## OBJECTIVE
Quote the whole listing exactly. Leave the pictures out of your copy.

┌────────

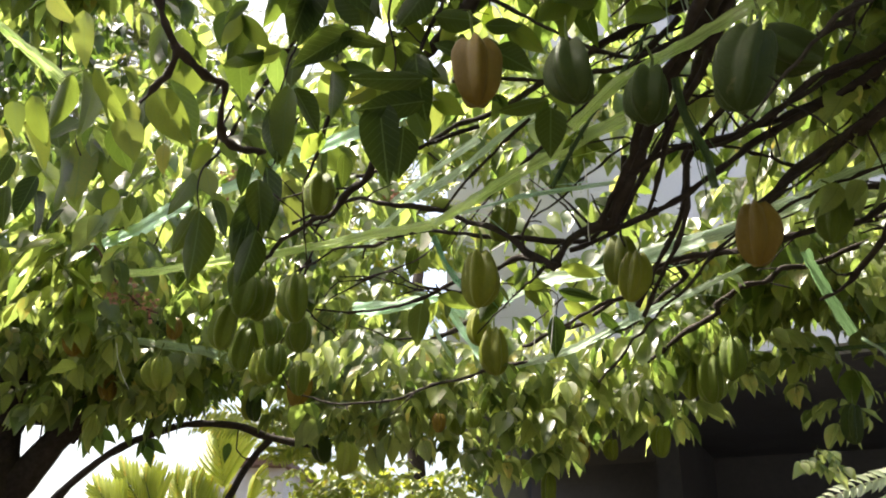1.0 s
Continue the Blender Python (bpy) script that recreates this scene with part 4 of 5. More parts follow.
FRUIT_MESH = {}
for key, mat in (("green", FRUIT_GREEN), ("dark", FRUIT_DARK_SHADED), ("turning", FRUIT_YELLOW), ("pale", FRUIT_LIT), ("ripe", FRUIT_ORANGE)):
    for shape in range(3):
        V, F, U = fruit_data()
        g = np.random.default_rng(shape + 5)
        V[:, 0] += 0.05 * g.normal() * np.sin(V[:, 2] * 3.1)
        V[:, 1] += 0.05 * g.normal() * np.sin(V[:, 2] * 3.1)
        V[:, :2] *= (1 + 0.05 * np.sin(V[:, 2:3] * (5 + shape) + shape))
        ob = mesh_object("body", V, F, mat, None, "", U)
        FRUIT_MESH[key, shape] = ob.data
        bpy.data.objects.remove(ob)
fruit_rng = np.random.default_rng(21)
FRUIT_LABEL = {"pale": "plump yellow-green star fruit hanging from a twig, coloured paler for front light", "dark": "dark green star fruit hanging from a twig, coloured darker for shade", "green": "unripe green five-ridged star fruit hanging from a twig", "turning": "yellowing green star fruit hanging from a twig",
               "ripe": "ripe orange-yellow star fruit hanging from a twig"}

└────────

## TASK OUTPUT
1.0 s
Continue the Blender Python (bpy) script that recreates this scene with part 4 of 5. More parts follow.
FRUIT_MESH = {}
for key, mat in (("green", FRUIT_GREEN), ("dark", FRUIT_DARK_SHADED), ("turning", FRUIT_YELLOW), ("pale", FRUIT_LIT), ("ripe", FRUIT_ORANGE)):
    for shape in range(3):
        V, F, U = fruit_data()
        g = np.random.default_rng(shape + 5)
        V[:, 0] += 0.05 * g.normal() * np.sin(V[:, 2] * 3.1)
        V[:, 1] += 0.05 * g.normal() * np.sin(V[:, 2] * 3.1)
        V[:, :2] *= (1 + 0.05 * np.sin(V[:, 2:3] * (5 + shape) + shape))
        ob = mesh_object("body", V, F, mat, None, "", U)
        FRUIT_MESH[key, shape] = ob.data
        bpy.data.objects.remove(ob)
fruit_rng = np.random.default_rng(21)
FRUIT_LABEL = {"pale": "plump yellow-green star fruit hanging from a twig, coloured paler for front light", "dark": "dark green star fruit hanging from a twig, coloured darker for shade", "green": "unripe green five-ridged star fruit hanging from a twig", "turning": "yellowing green star fruit hanging from a twig",
               "ripe": "ripe orange-yellow star fruit hanging from a twig"}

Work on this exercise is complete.